The United Nations' deputy high commissioner for human rights has endorsed the establishment of a tribunal in Kenya to try those responsible for violence that followed December's presidential elections. She made the remarks at the end of a four-day visit to Kenya. Derek Kilner reports from Nairobi.
Kyung-wha Kang urged Kenya to adopt the findings of a commission set up to investigate the post-election violence, in which over 1,100 people were killed, and hundreds of thousands displaced.
"I've had short but good discussion with the prime minister with the justice minister with civil society actors with the U.N. country teams with the donor community on how it is very important for the commission report to be acted upon," she said.
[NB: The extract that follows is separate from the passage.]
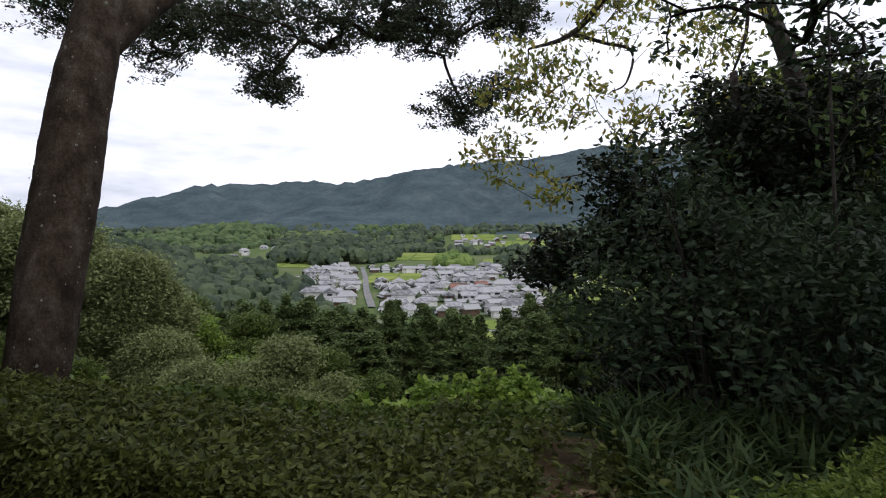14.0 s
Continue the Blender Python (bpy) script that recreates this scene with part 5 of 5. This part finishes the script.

The commission, led by Kenyan judge Philip Waki, recently released its findings in a 500-page report. The report calls for the establishment of an independent tribunal to try those suspected of the deepest responsibility for the violence. Waki has said this includes prominent political and business leaders, but no names have yet been released.
Kang said the commission's findings echoed those of a U.N. investigation carried out in February, and said her office would be ready to support the tribunal.
"We expressed our readiness to support the Kenyan endeavors in this regard," she said. "For example we can help in drafting the statute of the special tribunal. The commission recommends that the tribunal have an international component to that and we can certainly help in identifying the international expertise that can be part of the exercise.
On Thursday, Kenya's parliament approved the creation of a Truth, Justice, and Reconciliation Commission, consisting of nine Kenyan and international members, to investigate crimes stretching back to the country's independence in 1963.
The fate of the tribunal proposed by the Waki commission is less clear, with both parties in the country's grand coalition government appearing divided. Both President Mwai Kibaki, who heads the Party of National Unity, and Prime Minister Raila Odinga, who led the Orange Democratic Movement in last year's elections, have endorsed the commission's findings. But key figures in both parties have also denounced the report.
Waki has said that if the tribunal is not established by the beginning of March, the names of suspects will be forwarded to the International Criminal Court in The Hague.
Kang made her remarks at the end of a four-day visit to Kenya, in which she attended the International Conference of National Human Rights Institutions, and visited a camp for refugees from Somalia in northern Kenya.